College Apps Increase—But Not at FCLC


Published: Febrary 14, 2008

FORDHAM—The college admissions process is extremely competitive this year, as more students nationwide apply to colleges than ever before. According to The New York Times, officials attribute this increase in applications to demographics, more aggressive recruiting, the ease of online applications and students applying to more colleges as a safety net.

According to Patricia Peek, associate director of admission and director of FCLC enrollment group, Fordham as a whole is experiencing its 17th consecutive year of increased applications. From 2007, the number of applications increased by seven percent.
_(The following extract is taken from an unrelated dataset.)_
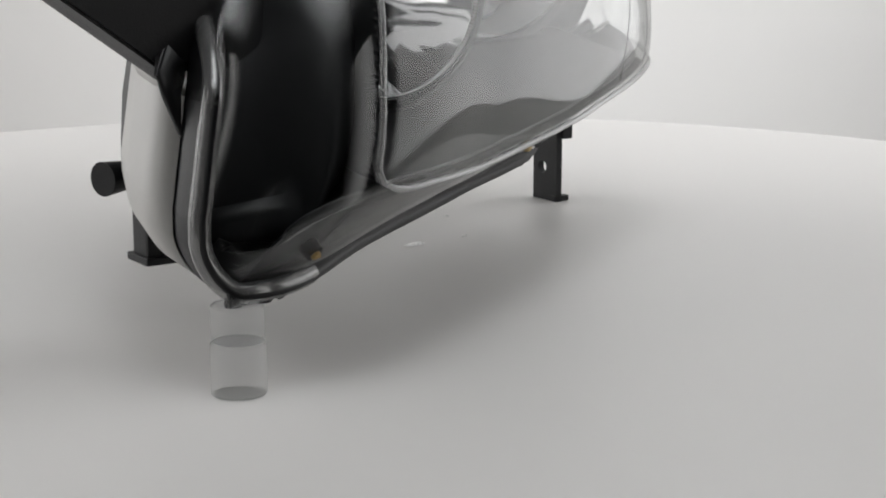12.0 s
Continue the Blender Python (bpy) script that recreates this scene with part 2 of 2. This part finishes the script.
def make_lens():
    u = np.linspace(0, 1, 141)
    v = np.concatenate([np.linspace(-1, -.06, 9), [-.03, -.01, .008, .02], np.linspace(.04, 1, 45), [1.25, 1.5, 1.75, 2]])
    A, B = lens_surface(u, v).reshape(-1, 3), lens_surface(u, v, .0024).reshape(-1, 3)
    ob = shell("lens", A, B, len(u), len(v), LENS, headlight, "clear glossy polycarbonate lens")
    return ob, A, border(len(u), len(v))


lens, lens_points, rim_loop = make_lens()
rim = [Vector(lens_points[k]) for k in rim_loop]


RINGS = ((-.004, -.001, 1), (.002, -.003, 1), (.0036, .000, 1), (.0036, .008, 1), (.0005, .010, 1), (-.001, .026, .99),
         (-.004, .036, .96), (-.008, .046, .88), (-.012, .058, .70), (-.02, .066, .45))


def housing_point(p, c, out, deep, shrink):
    """A rim point carried back: nearly straight back at the inboard end, back and inwards at the outboard end."""
    d = p - c
    s = smooth((d.x * .586 + d.y * .81 + .25) / .42)
    back = Vector((.06, 1.0, 0)).lerp(Vector((.25, .96, 0)), s) * (2.7 - 1.55 * s)
    return c + Vector((d.x * (shrink * .6 + .4), d.y * (shrink * .6 + .4), d.z * shrink)) + d.normalized() * out + back * deep


def make_housing():
    """The black shell behind the rim: a flange, then walls that draw in towards the back."""
    c = sum(rim, Vector()) / len(rim)
    n = len(rim)
    v = [housing_point(p, c, *r) for r in RINGS for p in rim]
    f = []
    for k in range(len(RINGS) - 1):
        for i in range(n):
            j = (i + 1) % n
            f.append((k * n + i, k * n + j, (k + 1) * n + j, (k + 1) * n + i))
    f.append([(len(RINGS) - 1) * n + i for i in range(n)])
    ob = mesh_ob("housing", v, f, BLACK, headlight, "black moulded plastic rear shell")
    # wall over the inboard end: black plastic's slanting reflection of white, put in as grey colour
    picks = [k % n for k in range(n - 66, n + 14)]
    grid = [[housing_point(rim[k], c, out + .0015, deep, shrink) for out, deep, shrink in
             ((.0005, .011, 1), (-.001, .026, .99), (-.004, .036, .96), (-.008, .044, .90))] for k in picks]
    A = [p for row in grid for p in row]
    B = [p + (c - p).normalized() * .001 for p in A]
    shell("side_wall_sheen", A, B, len(picks), 4, GREY_SHEEN, ob, "moulded side wall, reflected white put into its grey colour")
    return ob


housing = make_housing()

# the two round openings: centre, axis, radius
HIGH = (Vector((.1219, .051, .1995)), Vector((.058, -.9957, -.07)), .0835)
LOW = (Vector((-.041, -.076, .160)), Vector((-.087, -.996, 0)), .0585)

# the lit face of the lens ends at this line, given in places on the lens
face_edge = [(a, .0) for a in np.linspace(.97, .215, 70)] + [(.195, .012), (.180, .035), (.172, .07)] + \
            [(float(np.interp(b, (.07, .25, .52, .77, .92), (.172, .172, .186, .210, .26))), b) for b in np.linspace(.1, .92, 26)]

# the roll along the top of the bezel: plan (x, y), lower edge, crown
ROLL = [(-.090, .006, .264, .292), (-.080, .013, .250, .307), (-.060, .024, .243, .321), (-.030, .038, .237, .334), (0, .053, .250, .341),
        (.030, .070, .276, .3445), (.060, .090, .293, .348), (.090, .111, .303, .350), (.120, .130, .304, .351), (.143, .145, .302, .352),
        (.160, .156, .296, .353), (.170, .164, .287, .354), (.173, .174, .282, .355), (.168, .188, .284, .357), (.156, .205, .293, .361),
        (.142, .225, .308, .365), (.126, .248, .328, .369)]


def roll_path(k):
    P = spline(ROLL, k)
    t = np.gradient(P[:, :2], axis=0)
    t /= np.linalg.norm(t, axis=1)[:, None]
    return P, np.stack([-t[:, 1], t[:, 0]], axis=1)          # the second points inwards


SATIN_BLACK = mat("satin_black_roll", (.012, .012, .013), .33, grain=.04, grain_scale=300, mottled=.12, spec=1.0)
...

FCLC, however, has experienced a 5 percent decrease. “As of Feb. 1, FCLC received 5,446 applications, compared to the 5,710 applications received at this point last year,” Peek said.

So why the decrease in applications this year? Peek said the idea of quality over quantity may be influencing the way students are applying to FCLC. “One variation in the pool we have noted is an increase in the quality, as measured by testing, for this year. We suspect that some students may be self-selecting out of the pool as a result of the increasing competition to gain admission in recent cycles,” Peek said.

Another possible reason, according to the Rev. Robert R. Grimes, S.J., dean of FCLC, is that students who apply via the Common Application who do not indicate a campus preference will have their applications automatically sent to Rose Hill.

As far as the overall increase, Peek said the ease of applying online may be one reason, adding that 94 percent of students applied online to Fordham this year.

“It was so easy compared to everything else,” said Arielle Polites, FCLC ’11, who applied online. “It took me no time at all. I also applied to twelve other schools online because it was so convenient,” she said.

More aggressive recruitment efforts may also have increased the number of applicants. “Fordham really impressed me because they came to my school all the way in Puerto Rico to recruit students,” said Adam Azulay, FCLC ’10. “Interestingly enough, they mostly promoted the Rose Hill campus, but I knew Lincoln Center was where I wanted to be.”

In terms of recruitment, “We always aim to deliver a balanced presentation of both campuses and all three traditional undergraduate colleges, in print, in video, in electronic outreach and at our information sessions,” Peek said. “Sometimes the questions and issues raised by an audience will lead us down a path of discussion that is more focused on one campus,” she stated.

Positive publicity, such as Fordham’s distinction in Newsweek as the Hottest Catholic School, is increasing the university’s profile, but it may also be contributing to a more competitive admissions process for the university as a whole, Peek said.

“In addition to the article in Newsweek, U.S. News & World Report ranked the university number 67 among the 262 top-tier national universities in recent months. Last year, Fordham was ranked 41st among the 245 national universities surveyed by Washington Monthly,” Peek also stated.

While Keith Eldredge, dean of students at FCLC, acknowledges the benefits of publicity, he doesn’t feel that being named one of Newsweek’s 25 Hottest Colleges will dramatically affect the number of applicants. “I don’t think it will make a huge impact,” he said. “Anything positive that gets Fordham’s name out there is good. I’m just not sure every junior and senior in high school reads Newsweek,” he stated.

Even though FCLC is experiencing a decrease in applications this year, administrators are not worried. “In terms of Fordham College at Lincoln Center, we feel confident that the volume and quality of the pool will allow us to meet our enrollment targets. We do anticipate that we will still continue to receive applications for the next several weeks, but it is difficult to predict how many additional candidates will file,” Peek said.